Aim for a modern data security approach
Risk, compliance, governance, and security professionals are finally realizing the importance of subjecting sensitive workloads to robust data governance and protection the moment the data begins traversing the data pipeline. Many organizations no longer feel it’s adequate to secure data only once it “settles” in a cloud data warehouse, and know that they must begin safeguarding data at source systems, data transformation subsystems, and analytical stores.
Why current data security approaches are falling short
Most enterprise organizations store their data workloads in the cloud. Unfortunately, this is where the modernization ends for many, as most still rely on traditional data security methods that were built for on-premise environments, where data sources were both small and manageable.
Yet today’s modern data stack is comprised of an explosion of data sources, data consumers, and use cases. Securing data is a primary concern for data and infosec teams as information is no longer limited to what was generated by trusted data consumers or was contained behind their own firewall.
On the other hand, modern architectures are comprised of a hybrid of centralized data infrastructures, disaggregated compute engines, and distributed applications, which makes older approaches to achieving data security untenable. Like the modern data architecture itself, a modern data security approach must be flexible, scalable, and able to support numerous hybrid data ecosystems so that consumers can use multiple data consumption approaches.
Then there are interoperability factors: databases, files, events, and/or APIs may be offered by different vendors, each with their own style and approach to data security. When data is handed-off at various points via ELT (extract, load, transform)/ETL (extract, transform, load) , they each use a specific security posture that oftentimes is not used or known by the others.
Complicating matters further is the lack of common security standards, as traditional products are designed for either operational or analytical data stores and may be unable to interoperate with one another.
Hence, organizations are now rethinking data security by examining the numerous layers of their legacy data stack and determining interoperability, scalability, and security needs without applying any pre-existing assumptions.
The need to implement flexible and scalable data security before data lands in the cloud data warehouse is forcing many data teams to adopt a “shift left” approach to data security where data is safeguarded early in its journey from the source system.
“Shift left” data security defined
Originally designed for software engineers to continuously monitor and test early in software development lifecycles, shift left data security addresses potential data security issues sooner in the data journey. Shift left data governance allows policies to be attached to data workloads as soon as they leave source systems and remain attached all the way to the cloud and to data consumers.

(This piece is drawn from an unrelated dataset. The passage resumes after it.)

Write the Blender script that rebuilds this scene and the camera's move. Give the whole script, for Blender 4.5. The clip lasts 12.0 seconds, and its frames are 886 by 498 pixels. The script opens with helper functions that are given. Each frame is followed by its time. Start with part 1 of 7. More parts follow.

By identifying, preventing, and tackling data governance and security measures earlier, and to the left of the cloud data warehouse, teams can initiate the strong access governance and security capabilities already available on cloud data warehouses and extend them back to data as it leaves source systems. Additionally, it enables data users to ensure the proper policies are attached and applied while data is in motion and at rest.
How to “shift left” data security?
“Shift left” data security has two important components: expanding data observability and establishing comprehensive data governance.
Beginning with data observability, a “shift left” implementation requires that data security become the linchpin before any application is put into production. Instead of being confined to data quality or data reliability, security needs to become another use case application of the underlying data and be unified into the rest of the data observability subsystem. By doing this, data security benefits from the alerts and notifications stemming from data observability offerings.
Data governance platform capabilities typically include business glossaries, catalogs, and data lineage. They also leverage metadata to accelerate and govern analytics. In “shift left” data governance, the same metadata is augmented by data security policies and user access rights to further increase trust and allow appropriate users to access data. Leveraging and establishing comprehensive data observability and governance is the key to data democratization. As a result, these proactive and transparent views over the security of critical data elements will also accelerate application development and improve productivity.
The “shift left” approach for data management is the new north star for data quality, observability, and now data security.
Sensitive and regulated data that is left unprotected before reaching cloud data warehouses means that data is at a high risk of exposure. The concept of data mesh, and initiatives such as data products are pushing the accountability of data to the business domain teams that reside on the left. By applying these “shift left” principles, organizations can supercharge their security and governance by achieving complete regulatory compliance and by allowing faster access to operational data for non-technical users via intuitive self-service.